Pursue peace: “Pursue peace with all people, and holiness, without which no one will see the Lord: looking carefully lest anyone fall short of the grace of God; lest any root of bitterness springing up cause trouble, and by this many become defiled.” Hebrews 12:14-15. I know the moments throughout the day when I have a choice to make. Something has come up to remind me of how this person hurt me. The choice arises. Do I choose to wallow in my hurt feelings and allow bitterness to take over and treat that person in response to that? Or do I choose to ask God to help me forgive this person and to heal my heart and instead to pursue peace with them? I know when these choices need to be made because of God’s wonderful Holy Spirit inside me that prompts me and nudges me all throughout the day.

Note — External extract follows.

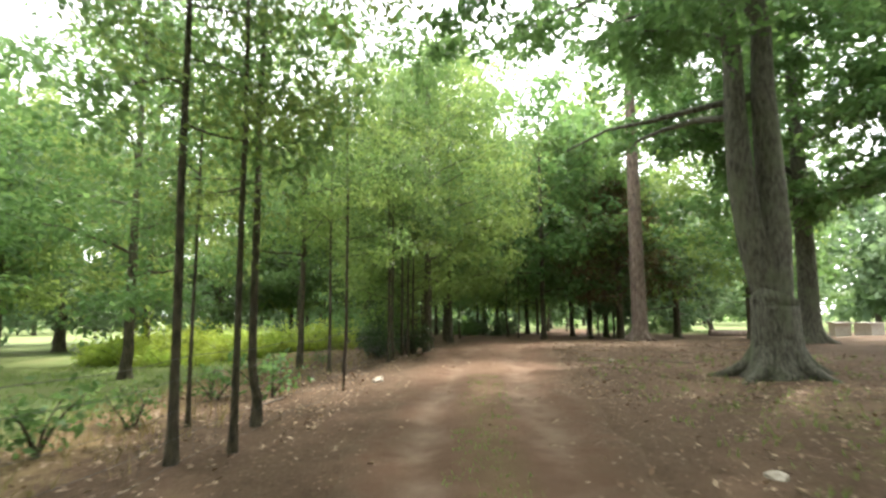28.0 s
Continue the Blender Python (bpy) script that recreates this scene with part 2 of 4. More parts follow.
def road_material():
    m, n, l, p = material("road_dirt")
    a, b = n.new("ShaderNodeAttribute"), n.new("ShaderNodeAttribute")
    a.attribute_name, b.attribute_name = "across", "track"
    rim = n.new("ShaderNodeAttribute")
    rim.attribute_name = "rim"
    fine, mid, big = noise_tex(n, l, 30, 6, 0.7), noise_tex(n, l, 2.4, 5, 0.6), noise_tex(n, l, 0.5, 4, 0.55)
    sway = noise_tex(n, l, 0.22, 3, 0.5)
    line = calc(n, l, "ADD", a.outputs["Fac"], calc(n, l, "MULTIPLY", calc(n, l, "SUBTRACT", sway, 0.5), 1.3))
    dirt = mix_of(n, l, 0.55, ramp_of(n, l, fine, [(0.3, (0.125, 0.073, 0.046)), (0.7, (0.25, 0.16, 0.105))]),
                  ramp_of(n, l, mid, [(0.3, (0.115, 0.066, 0.042)), (0.62, (0.225, 0.147, 0.098)), (0.75, (0.4, 0.3, 0.215))]))
    pale = ramp_of(n, l, mid, [(0.3, (0.25, 0.18, 0.125)), (0.7, (0.5, 0.4, 0.3))])
    off = calc(n, l, "ABSOLUTE", calc(n, l, "SUBTRACT", calc(n, l, "ABSOLUTE", line, 0), 0.82))
    rut = ramp_of(n, l, calc(n, l, "ADD", off, calc(n, l, "MULTIPLY", calc(n, l, "SUBTRACT", big, 0.5), 1.3)), [(0.05, (1, 1, 1)), (0.38, (0, 0, 0))])
    worn = calc(n, l, "MULTIPLY_ADD", b.outputs["Fac"], 0.5)
    worn.node.inputs[2].default_value = 0.16
    col = mix_of(n, l, calc(n, l, "MULTIPLY", rut, worn), dirt, pale)
    col = mix_of(n, l, ramp_of(n, l, big, [(0.4, (0, 0, 0)), (0.7, (0.7, 0.7, 0.7))]), col, mix_of(n, l, 0.5, dirt, (0.11, 0.072, 0.045)))
    mid_off = calc(n, l, "ADD", calc(n, l, "ABSOLUTE", line, 0), calc(n, l, "MULTIPLY", calc(n, l, "SUBTRACT", mid, 0.5), 1.1))
    strip = ramp_of(n, l, mid_off, [(0.02, (0.5, 0.5, 0.5)), (0.45, (0, 0, 0))])
    green = ramp_of(n, l, fine, [(0.3, (0.12, 0.1, 0.045)), (0.7, (0.24, 0.21, 0.09))])
    col = mix_of(n, l, calc(n, l, "MULTIPLY", strip, b.outputs["Fac"]), col, green)
    litter, near = litter_colour(n, l, noise_tex(n, l, 26, 6, 0.7), noise_tex(n, l, 3.2, 5, 0.6), noise_tex(n, l, 0.35, 4, 0.55))
    edge = calc(n, l, "ADD", calc(n, l, "ABSOLUTE", rim.outputs["Fac"], 0), calc(n, l, "MULTIPLY", calc(n, l, "SUBTRACT", mid, 0.5), 1.1))
    col = mix_of(n, l, ramp_of(n, l, edge, [(0.5, (0, 0, 0)), (0.85, (1, 1, 1))]), col, litter)
    col = mix_of(n, l, 1.0, col, (0.785, 0.75, 0.755), "MULTIPLY")
    l.new(col, p.inputs["Base Color"])
    p.inputs["Roughness"].default_value = 0.95
    p.inputs["Specular IOR Level"].default_value = 0.15
    bump_to(n, l, p, calc(n, l, "ADD", fine, calc(n, l, "MULTIPLY", mid, 2.0)), 0.6, 0.04)
    return m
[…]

- Meditate on excellent and praiseworthy things: “Finally, brethren, whatever is true, whatever is noble, whatever is right, whatever is pure, whatever is lovely, whatever is admirable 0r if anything is excellent or praiseworthy – think about such things.” Philippians 4:8. I need to take every thought captive (2 Corinthians 10:5), not just some thoughts. Every single thought I have needs to be true, noble, right, pure, lovely, admirable, excellent and praiseworthy. This again is a momentary battle. Every time I am tempted to think about the way someone has hurt me or how nothing is changing today or whatever it may be I need to run it through this filter and ask myself if it fits into any of these categories. Chances are, it does not. I need to replace (put off – put on) these negative thoughts with these excellent and praiseworthy thoughts. What am I thankful for about this person?
It will not change overnight but God is faithful and I need to continue to be reminded of this and make the choice to walk towards freedom from this bondage.